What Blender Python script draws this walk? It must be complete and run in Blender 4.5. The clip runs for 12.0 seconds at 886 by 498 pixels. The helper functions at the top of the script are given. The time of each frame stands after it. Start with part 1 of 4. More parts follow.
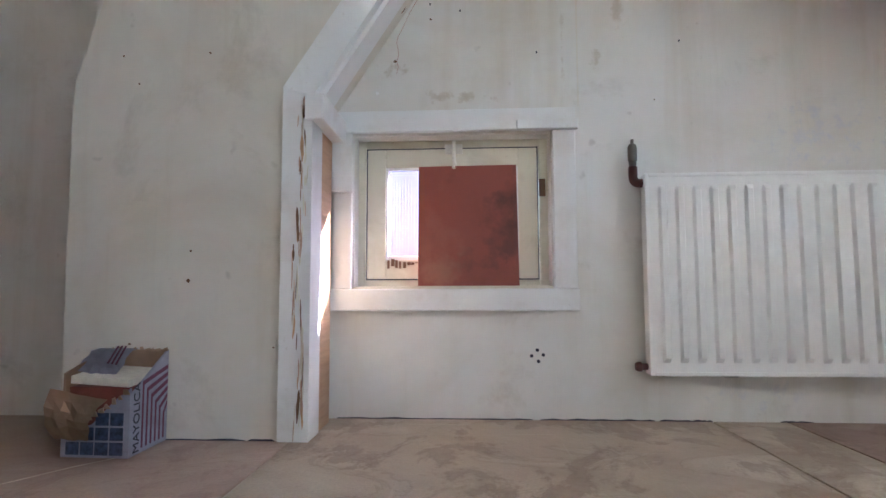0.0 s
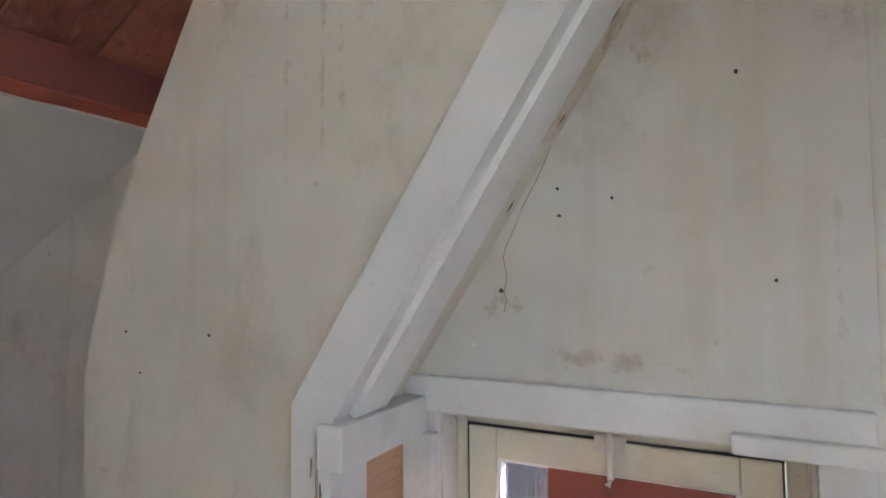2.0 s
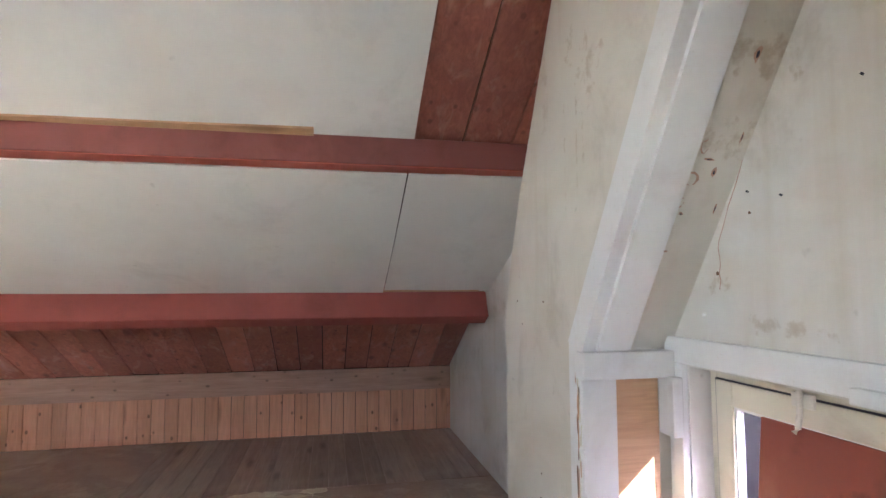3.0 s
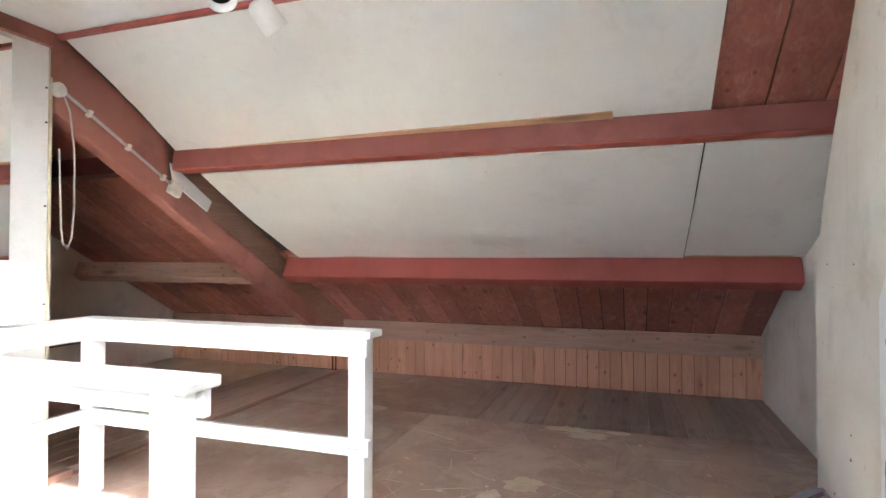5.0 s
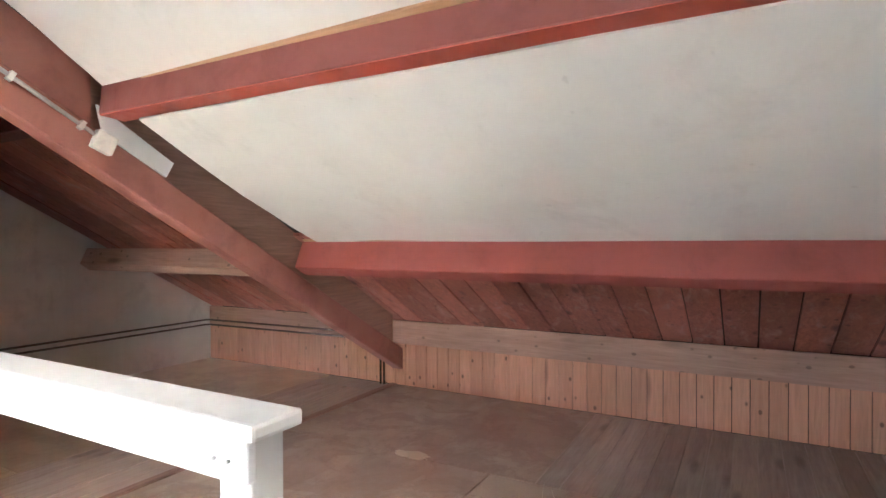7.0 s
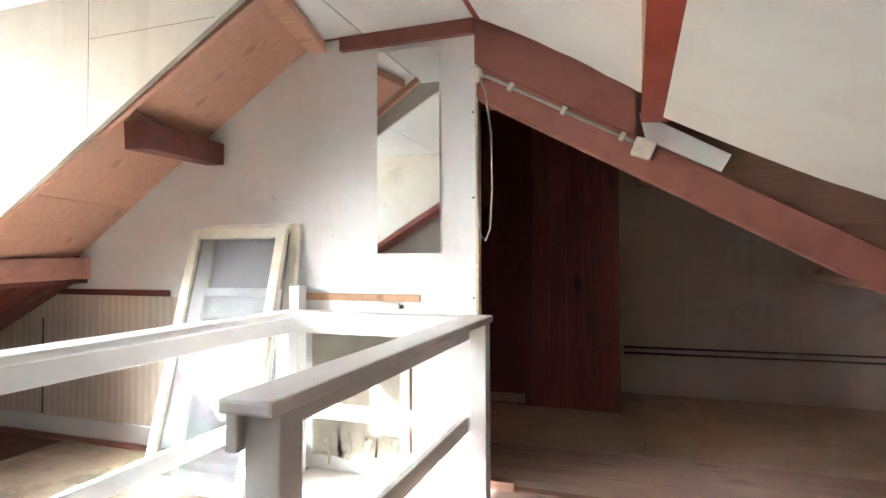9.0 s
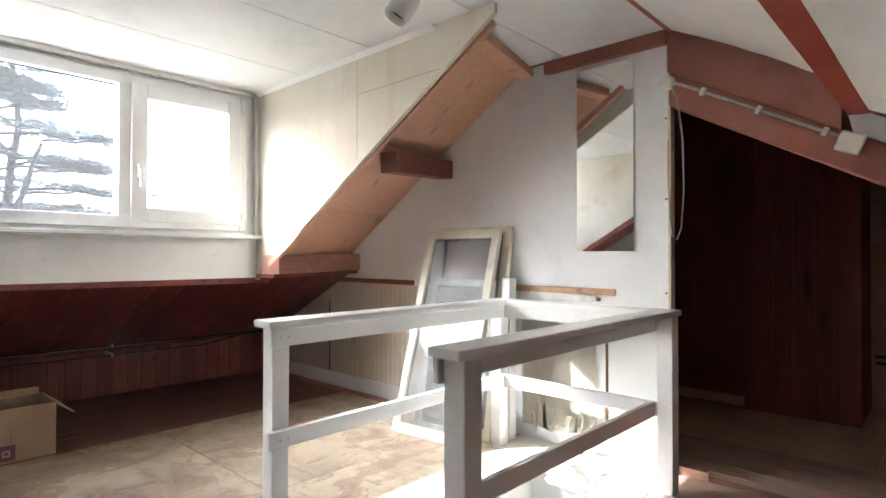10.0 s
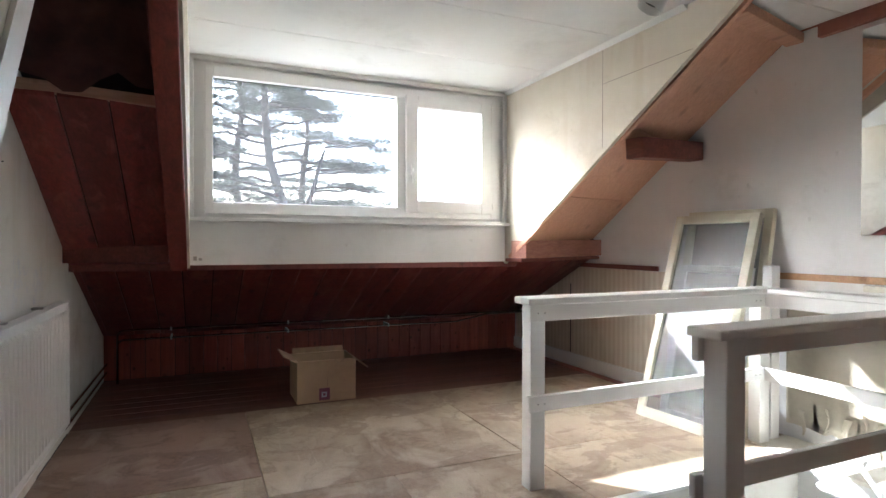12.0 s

═══

Copy the material above exactly and drop the pictures.

What Blender Python script draws this walk? It must be complete and run in Blender 4.5. The clip runs for 12.0 seconds at 886 by 498 pixels. The helper functions at the top of the script are given. The time of each frame stands after it. Start with part 1 of 4. More parts follow.
0.0 s
2.0 s
3.0 s
5.0 s
7.0 s
9.0 s
10.0 s
12.0 s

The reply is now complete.